Recently, the Rubin Law Corporation has represented a number of physicians, medical doctors, physician assistants, registered nurses, nurse’s assistants, medical technicians and other health care workers in connection with their whistleblower claims. We thought it would be helpful to review some of the specialized laws that California has enacted dedicated to protecting health care workers from retaliation for reporting unsafe practices or conditions affecting or potentially affecting patients. Below is a brief summary:
This law specifically protects individuals who inform proper authorities of any “issues relating to the care, services, and conditions of a facility”. The California Legislature has declared it to be the public policy of this State to “encourage patients, nurses, members of medical staff, and other health care workers to notify government entities of suspected unsafe patient care and conditions”. What does this mean for you, the employee? It means that the health facility, or any entity that owns or operates the facility, by law cannot retaliate or discriminate against you, if you report any suspected violation of patient care to the medical staff of the facility itself (i.e., your employer) to the agency accrediting it, or to any other governmental agency.
If you are an employee, member of the medical staff or any other healthcare worker at the health facility, discrimination includes, but is not limited to, all of the following: discharge; demotion; suspension; or “any unfavorable change in, or breach of, the terms or conditions of a contract, employment, or privileges”. The health facility also discriminates against you when it threatens any of these actions.
A “health facility” means “any facility, place, or building that is organized, maintained, and operated for the diagnosis, care, prevention, and treatment of human illness, physical or mental, including convalescence and rehabilitation and including care during and after pregnancy, or for any one or more of these purposes, for one or more persons, to which the persons are admitted for a 24-hour stay or longer”. California Health and Safety Code §1250. This means that regular doctors’ offices or health clinics likely do not qualify, as in order to qualify as a “health facility” patients must be able to be admitted for at least a 24-hour stay; the most common examples of qualifying institutions would be hospitals.
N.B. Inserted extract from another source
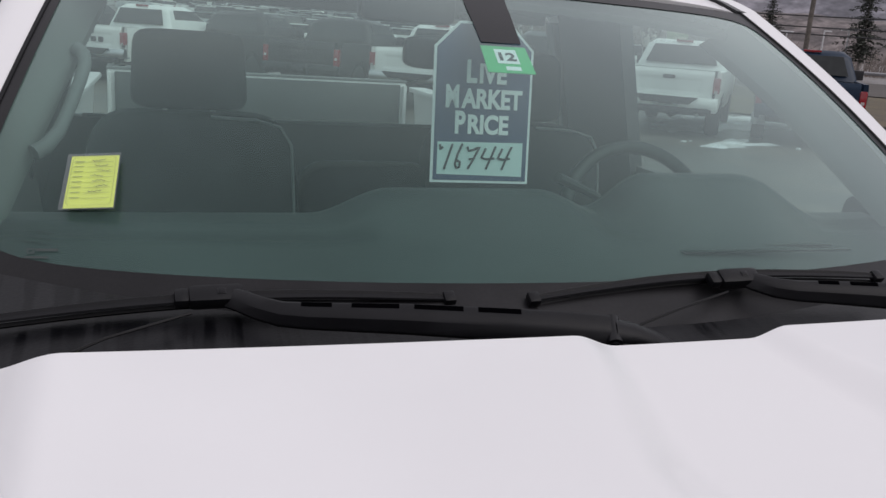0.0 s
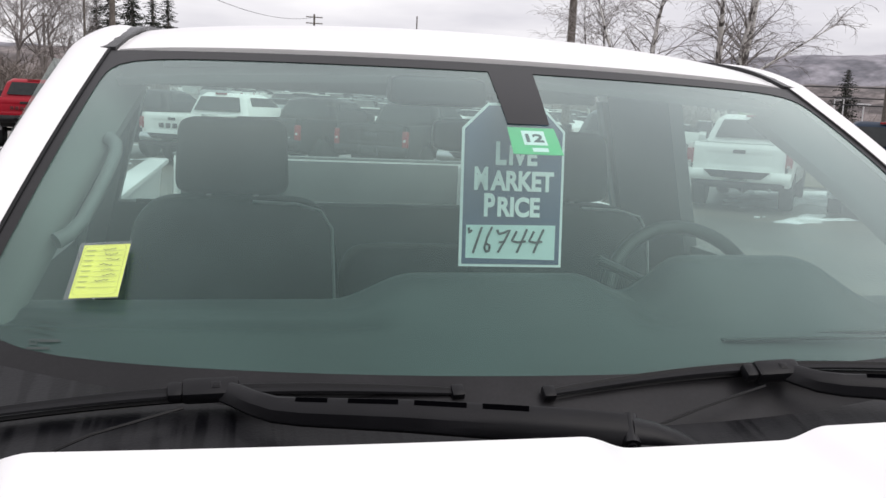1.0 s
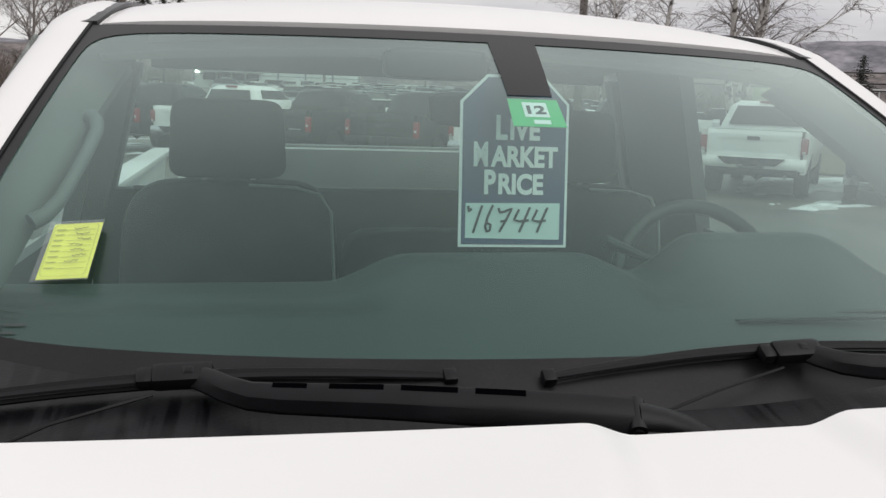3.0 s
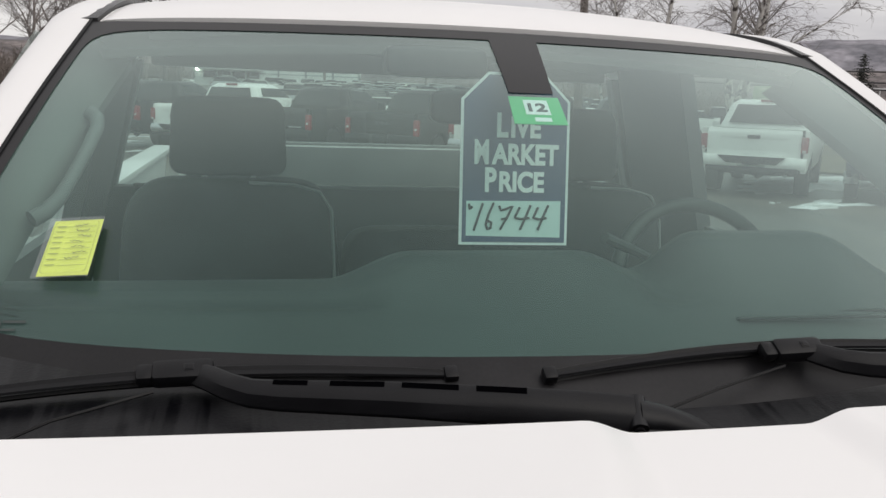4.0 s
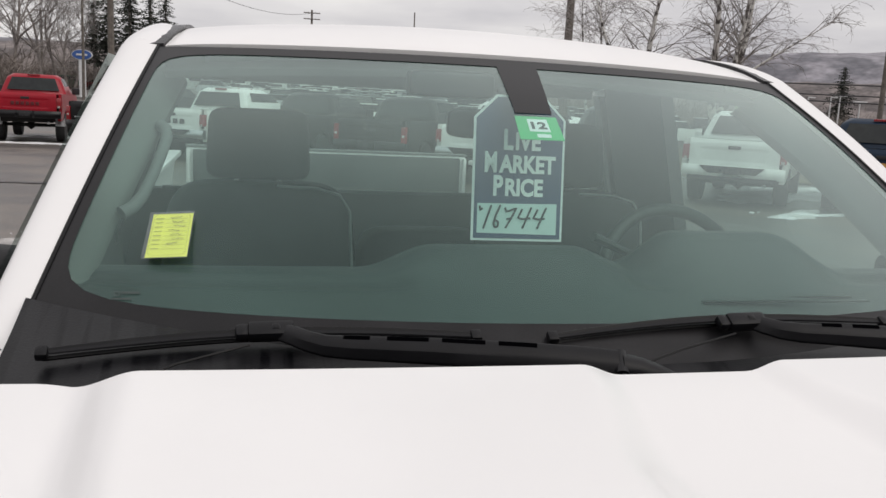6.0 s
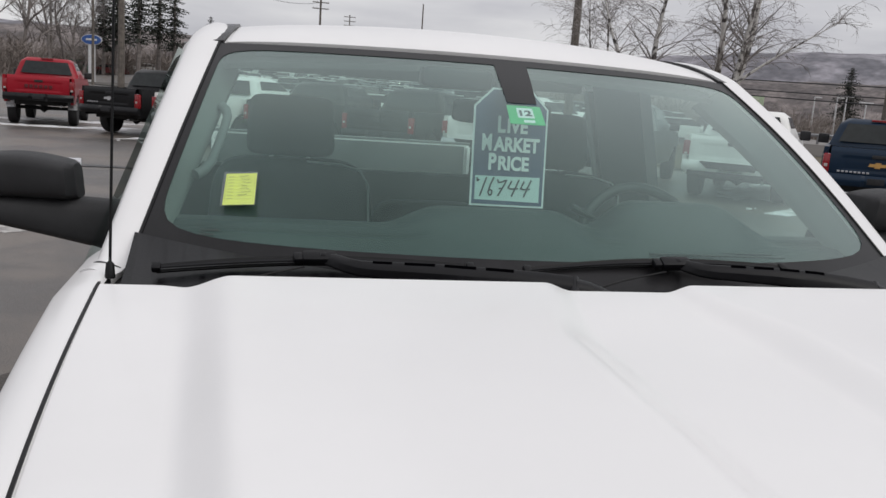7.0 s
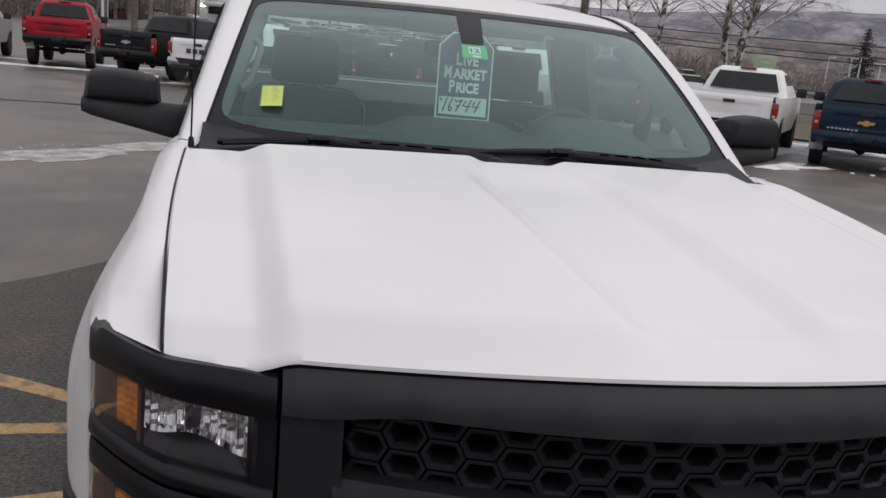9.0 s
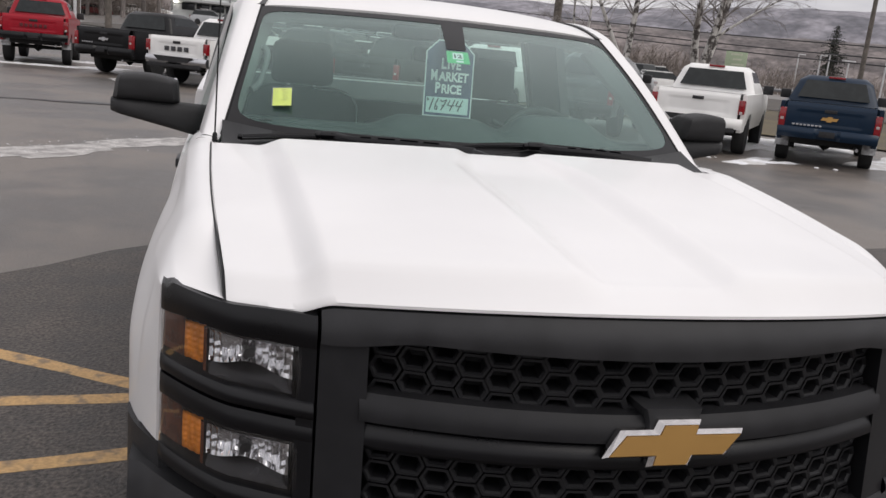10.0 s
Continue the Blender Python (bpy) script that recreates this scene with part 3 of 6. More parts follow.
    for k in range(15):
        t = k / 14
        end = min(1.0, 8.0 * min(t, 1 - t) + 0.45) ** 0.6
        outer = 1.224 if s < 0 else 1.202
        x0, x1 = lerp(outer, 0.996, t), lerp(outer - 0.026, 1.004, t)
        top = lerp(1.534, 1.524, t) + (0.0 if s < 0 else 0.016) + 0.012 * math.sin(math.pi * t)
        mid, hz = (1.440 + top) / 2, (top - 1.440) / 2 * lerp(0.82, 1, end)
        rings.append([(s * lerp(x0, x1, 0.5 + 0.5 * math.sin(a)), -0.245 + 0.085 * end * sq(math.cos(a), 0.6) - 0.018 * math.sin(a), mid + hz * sq(math.sin(a), 0.5)) for a in [2 * math.pi * i / 24 for i in range(24)]])
    part("mirror_head", Shape().loft(rings), MIRRORSHELL, mir, "", 50)
    rings = []
    for k in range(11):
        t = k / 10
        end = min(1.0, 5 * t + 0.45) ** 0.7
        top, low = lerp(1.452, 1.440, t), lerp(1.396, 1.320, t ** 1.05)
        mid, hz = (top + low) / 2, (top - low) / 2 * lerp(0.7, 1, end)
        rings.append([(s * lerp(1.226 if s < 0 else 1.204, 0.905, t), -0.240 + lerp(0.080, 0.050, t) * end * sq(math.cos(a), 0.6), mid + hz * sq(math.sin(a), 0.55)) for a in [2 * math.pi * i / 20 for i in range(20)]])
    part("mirror_arm", Shape().loft(rings), MIRRORSHELL, mir, "", 50)
    part("mirror_glass", Shape().block((s * 1.11, -0.155, 1.468), (0.20, 0.008, 0.11), 0.003), CHROME, mir)

    # wheels
    for wy in (-1.16, 2.36):
        wheel = thing("wheel", "", "")
        wheel.parent = truck
        mw = Matrix.Translation((s * 0.86, wy, 0.40))
        part("tyre", Shape().turned([(0.25, -0.12), (0.385, -0.125), (0.40, -0.09), (0.40, 0.09), (0.385, 0.125), (0.25, 0.12)], 36, mw), TYRE, wheel)
        part("rim", Shape().turned([(0.0, -0.05), (0.06, -0.05), (0.12, -0.03), (0.2, -0.06), (0.255, -0.1), (0.255, 0.1), (0.2, 0.06), (0.12, 0.03), (0.06, 0.09), (0.0, 0.09)], 28, mw), STEEL, wheel)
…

Also, “long-term health care facilities” such as nursing facilities and intermediate care facilities are not protected under this section, but are protected under California Health and Safety Code §1432.
There is a rebuttable presumption that you have been retaliated against if the health facility discriminates against you within 120 days of filing a complaint if you are an employee, member of the medical staff, or any healthcare worker at the facility; or within 180 days of filing a complaint if you are a patient, or have filed on behalf of a patient. If the health facility engages in any of the above conduct, they may be fined of up to $25,000. Also, any individual that willfully violates this section is guilty of misdemeanor and pay be fined up to $20,000.
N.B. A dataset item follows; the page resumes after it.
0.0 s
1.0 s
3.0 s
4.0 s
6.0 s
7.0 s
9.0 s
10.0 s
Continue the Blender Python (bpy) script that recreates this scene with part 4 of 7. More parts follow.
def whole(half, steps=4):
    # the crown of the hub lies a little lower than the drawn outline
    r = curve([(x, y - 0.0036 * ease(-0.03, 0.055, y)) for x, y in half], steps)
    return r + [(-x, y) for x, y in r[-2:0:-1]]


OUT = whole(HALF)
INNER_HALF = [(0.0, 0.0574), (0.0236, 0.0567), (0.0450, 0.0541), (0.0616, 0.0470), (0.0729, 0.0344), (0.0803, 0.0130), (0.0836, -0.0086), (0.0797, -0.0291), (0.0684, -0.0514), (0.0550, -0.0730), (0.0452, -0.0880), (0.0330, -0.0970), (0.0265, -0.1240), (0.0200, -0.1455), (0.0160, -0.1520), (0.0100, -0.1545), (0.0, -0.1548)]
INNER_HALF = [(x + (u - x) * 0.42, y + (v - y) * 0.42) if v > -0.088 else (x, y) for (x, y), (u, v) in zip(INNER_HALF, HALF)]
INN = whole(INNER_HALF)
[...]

Any employee who is discriminated against under this section may be entitled to reinstatement, reimbursement for lost wages and work benefits, legal costs, or any other remedy warranted by the court.
This law protects health care practitioners who “advocate for the appropriate health care of his or her patients”. It basically protects you from retaliation in your employment by making it unlawful to fire you or to terminate your contractual relationship. To “advocate for the appropriate health care” of a patient means to “protest a decision, policy, or practice” that you, as a the health care practitioner with the knowledge and skill ordinarily possessed by those with your same certification and practice with the legally required standard of care, reasonably believe impairs your ability to provide appropriate health care to your patients. See Wickline v. State of California 192 Cal.App.3d 1630.
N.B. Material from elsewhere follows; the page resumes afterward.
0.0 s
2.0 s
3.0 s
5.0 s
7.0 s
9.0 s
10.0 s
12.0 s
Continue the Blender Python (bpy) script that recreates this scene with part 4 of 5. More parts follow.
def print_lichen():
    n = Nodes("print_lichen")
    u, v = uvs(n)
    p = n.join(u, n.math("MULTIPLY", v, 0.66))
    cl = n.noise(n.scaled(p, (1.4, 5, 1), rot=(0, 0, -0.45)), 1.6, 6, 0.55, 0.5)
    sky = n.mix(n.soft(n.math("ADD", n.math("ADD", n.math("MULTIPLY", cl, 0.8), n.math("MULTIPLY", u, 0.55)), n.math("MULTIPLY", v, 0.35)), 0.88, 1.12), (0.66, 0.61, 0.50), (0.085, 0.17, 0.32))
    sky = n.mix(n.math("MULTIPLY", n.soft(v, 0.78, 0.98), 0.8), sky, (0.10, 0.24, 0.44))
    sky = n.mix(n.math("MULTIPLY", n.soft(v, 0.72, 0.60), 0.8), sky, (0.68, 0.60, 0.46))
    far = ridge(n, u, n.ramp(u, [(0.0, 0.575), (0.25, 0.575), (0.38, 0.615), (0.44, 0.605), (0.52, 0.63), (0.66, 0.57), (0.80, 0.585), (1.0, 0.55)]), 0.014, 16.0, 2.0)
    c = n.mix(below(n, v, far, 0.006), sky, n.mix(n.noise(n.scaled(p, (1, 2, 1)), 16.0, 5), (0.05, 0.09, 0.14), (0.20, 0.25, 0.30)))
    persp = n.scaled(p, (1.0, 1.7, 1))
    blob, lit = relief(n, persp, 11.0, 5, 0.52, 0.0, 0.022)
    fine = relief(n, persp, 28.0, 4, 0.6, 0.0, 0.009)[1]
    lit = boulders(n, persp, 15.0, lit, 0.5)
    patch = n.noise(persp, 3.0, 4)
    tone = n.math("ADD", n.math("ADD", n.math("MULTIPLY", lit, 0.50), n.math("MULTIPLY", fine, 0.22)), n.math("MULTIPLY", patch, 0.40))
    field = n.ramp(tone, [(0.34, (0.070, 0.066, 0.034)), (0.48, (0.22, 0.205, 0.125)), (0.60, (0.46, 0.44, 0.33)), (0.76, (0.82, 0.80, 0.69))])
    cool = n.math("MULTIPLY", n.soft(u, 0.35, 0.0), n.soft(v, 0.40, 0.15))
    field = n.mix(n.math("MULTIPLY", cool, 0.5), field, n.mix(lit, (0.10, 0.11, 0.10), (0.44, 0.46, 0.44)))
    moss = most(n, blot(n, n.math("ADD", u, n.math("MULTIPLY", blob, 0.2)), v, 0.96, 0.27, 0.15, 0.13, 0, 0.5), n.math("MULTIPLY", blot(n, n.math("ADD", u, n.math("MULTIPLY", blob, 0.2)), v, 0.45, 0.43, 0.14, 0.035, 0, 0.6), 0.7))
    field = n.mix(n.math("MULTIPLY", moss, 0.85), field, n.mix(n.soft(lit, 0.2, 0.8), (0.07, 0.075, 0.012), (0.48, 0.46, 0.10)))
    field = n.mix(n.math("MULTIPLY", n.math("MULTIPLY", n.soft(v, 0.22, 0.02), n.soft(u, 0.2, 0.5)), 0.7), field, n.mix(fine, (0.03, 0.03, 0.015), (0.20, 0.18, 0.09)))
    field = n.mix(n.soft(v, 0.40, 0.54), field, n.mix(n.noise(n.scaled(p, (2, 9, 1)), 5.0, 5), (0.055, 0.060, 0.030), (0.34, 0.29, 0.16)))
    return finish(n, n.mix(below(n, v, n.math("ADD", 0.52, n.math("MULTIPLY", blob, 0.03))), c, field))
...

In order to be a health care practitioner under California law you must “engage in acts which are subject to licensure or regulation” in the state of California. To be a “licentiate” means a “physician and surgeon, doctor of podiatric medicine, clinical psychologist, marriage and family therapist, clinical social worker, professional clinical counselor, dentist, or physician assistant” underCalifornia Business and Professions Code §805 or an individual licensed to practice medicine as faculty of a medical school pursuant to California Business and Professions Code §2113 or §2168. You may also be protected under this law if you entered into a contract with a payer (e.g. a health insurance company, medi-Cal, foundation, etc.) and have the right to appeal a denial of payment, or are designated in such contract to have the right to treat the person who entered into the contract.
If any individual, partnership, corporation, or other organization terminates the employment, any contractual relationship, or otherwise penalizes a healthcare practitioner for advocating for the appropriate healthcare of your patients, you can invoke the protections of this law.
The law is similar to California Business and Professions Code §510 but specifically provides protection from retaliation for physicians and surgeons who “advocate for the appropriate healthcare of his or her patients” (defined the same as above) and makes it unlawful for any person to prohibit, restrict or discourage a physician or surgeon from “communicating to a patient information in furtherance of medically appropriate health care”.
Any person who terminates employment, or other contractual relationship, with a physician or surgeon principally for advocating for the appropriate healthcare of his or her patients, violates this section. This law also protects physicians and surgeons from termination, retaliation, or any other penalty, for advocating for the appropriate healthcare of his or her patient.